Crude oil imports from the US increased to around 300,000 bpd in March from 145,000 bpd in February. A majority of imports comprised premium light, sweet WTI Midland grades, typically used by Bharat Petroleum and Hindustan Petroleum in Mumbai refineries, which were designed for similar quality crudes from Mumbai High fields of ONGC. The remaining oil was dirty, discounted heavy, acidic Cold Lake Blend grade, mainly used by Reliance in its Jamnagar refinery. 
 
LNG purchases
 
India has a huge appetite for US LNG, priced off domestic gas benchmark Henry Hub, but these contracts take years to conclude.
 
Imports of US LNG have slowed this year. Indian state-run companies Gail and Indian Oil have term contracts with US liquefaction projects for a combined 6.5 million tons a year of LNG, equating to over 550,000 tons a month. But purchases have averaged only 180,000 tons a month in 2025--Gail importing less than 100,000 tons into India--compared to US LNG purchases averaging 400,000 tons a month in 2024, Kpler data shows.
 
Gail is selling US LNG to traders and swapping the same for supplies from elsewhere into India after attacks by Houthi rebels on oil and gas tankers crossing the Suez Canal bloated transport costs and increased travel times to India, company officials said.

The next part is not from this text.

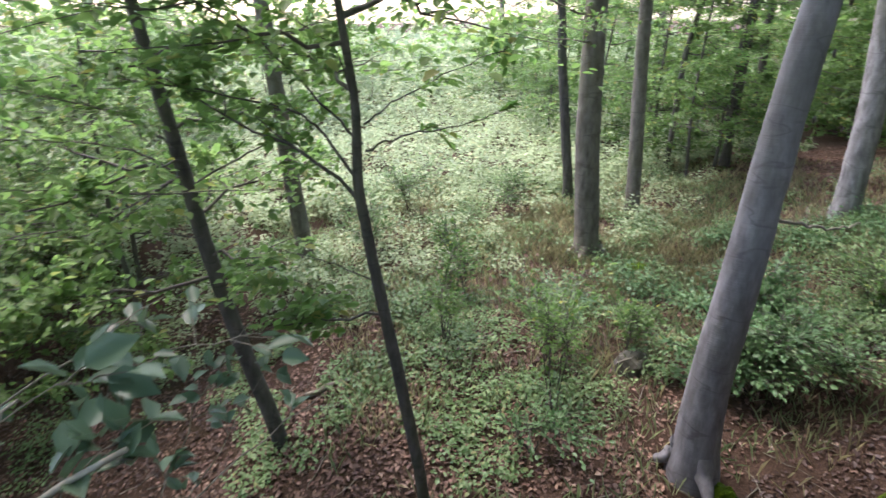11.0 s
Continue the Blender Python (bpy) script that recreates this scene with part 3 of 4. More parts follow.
for k, (x, y, h) in enumerate([(6.4, -7.0, 5.5), (9.2, -7.2, 6.0), (12.2, -7.0, 6.2), (15.5, -7.0, 6.0)]):
    r = random.Random(40 + k)
    pts = [(0, 0, -0.3), (0.1, 0.3, h * .4), (0.2, 0.9, h)]
    make_tree("young_beech", (x, y, float(ground_z(x, y))), pts, [0.06, 0.045, 0.012], [(r.uniform(.58, .95), r.uniform(0.9, 1.6), r.uniform(0, 180), r.uniform(-.1, .6)) for _ in range(16)], 0.13, 130, DARK, GREEN, "young beech leaning over the ruin's mossy wall", 90 + k)

R2 = random.Random(11)
pale = []
for k in range(2):
    r = random.Random(50 + k)
    h = 6.0 + k
    x, y = -3 + 7 * k, 27 + 2 * k
    pale.append(make_tree("young_birch", (x, y, float(ground_z(x, y))), [(0, 0, -0.3), (.2, .1, h * .5), (.1, .3, h)], [0.06, 0.04, 0.01], boughs_at(r, 16, 0.2, 0.97, (1.0, 2.0)), 0.2, 80, BEECH, HAZE_LIT, "young tree in the clearing, daylight put into its pale leaf colour", 70 + k))
placed = [(-3.1, -0.15), (-2.8, 2.2), (7.1, 9.75), (9.6, 11.3), (4.5, 3.7), (12.6, 7.9), (15.1, 5.7), (16, 5.5), (18.1, 4.2), (1.2, 4.6), (0, 6.4), (1.15, 11.9), (-6.05, -1.55), (-9.4, 5.4)]


def scatter(count, xr, yr, gap, choose, scale, clear=lambda x, y: True):
    done = tries = 0
    while done < count and tries < 4000:
        tries += 1
        x, y = R2.uniform(*xr), R2.uniform(*yr)
        near_ruin = -3.2 < x < 26 and -7.0 < y < 2.6 + 0.14 * x
        if near_ruin or not clear(x, y) or any(math.hypot(x - a, y - b) < gap for a, b in placed):
            continue
        placed.append((x, y))
        done += 1
        copy_thing(R2.choice(choose), pose(x, y, float(ground_z(x, y)), 0, 0, R2.uniform(0, 360)) @ Matrix.Scale(R2.uniform(*scale), 4))


scatter(26, (-16, -4.2), (-7, 14), 1.9, kinds, (0.75, 1.2), lambda x, y: not (x > -9.5 and y < 8.5))
scatter(8, (-14, -9.0), (-5.5, 4), 1.5, kinds, (0.8, 1.1))
scatter(5, (-8.8, -6.3), (0.5, 7), 1.6, kinds, (0.55, 0.75))
scatter(8, (-8, -1.8), (9.5, 17), 1.8, kinds, (0.8, 1.2))
scatter(15, (12, 26), (12, 24), 2.1, kinds, (0.9, 1.5))
scatter(13, (16, 40), (4, 16), 2.4, [model, model2], (0.8, 1.15), lambda x, y: y > 5.5)
scatter(34, (26, 46), (-14, 14), 2.0, [model, model2] + kinds, (0.8, 1.25))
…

Swaps do not count under Indo-US trade.
 
Indian imports of US ethane have also declined, according to the US Energy Information Administration. Imports in 2024 declined to 65,000 bpd for a 14 per cent share of total US exports from as much as 83,000 bpd, or a third of US sales, in 2019. LPG imports from the US in 2024 at 0.11 million tons were a fourth of 2023 levels and a fraction of the 0.86 million tons imported in 2020, Kpler data showed. Gulf suppliers led by the UAE, Qatar, Kuwait and Saudi Arabia are the biggest suppliers.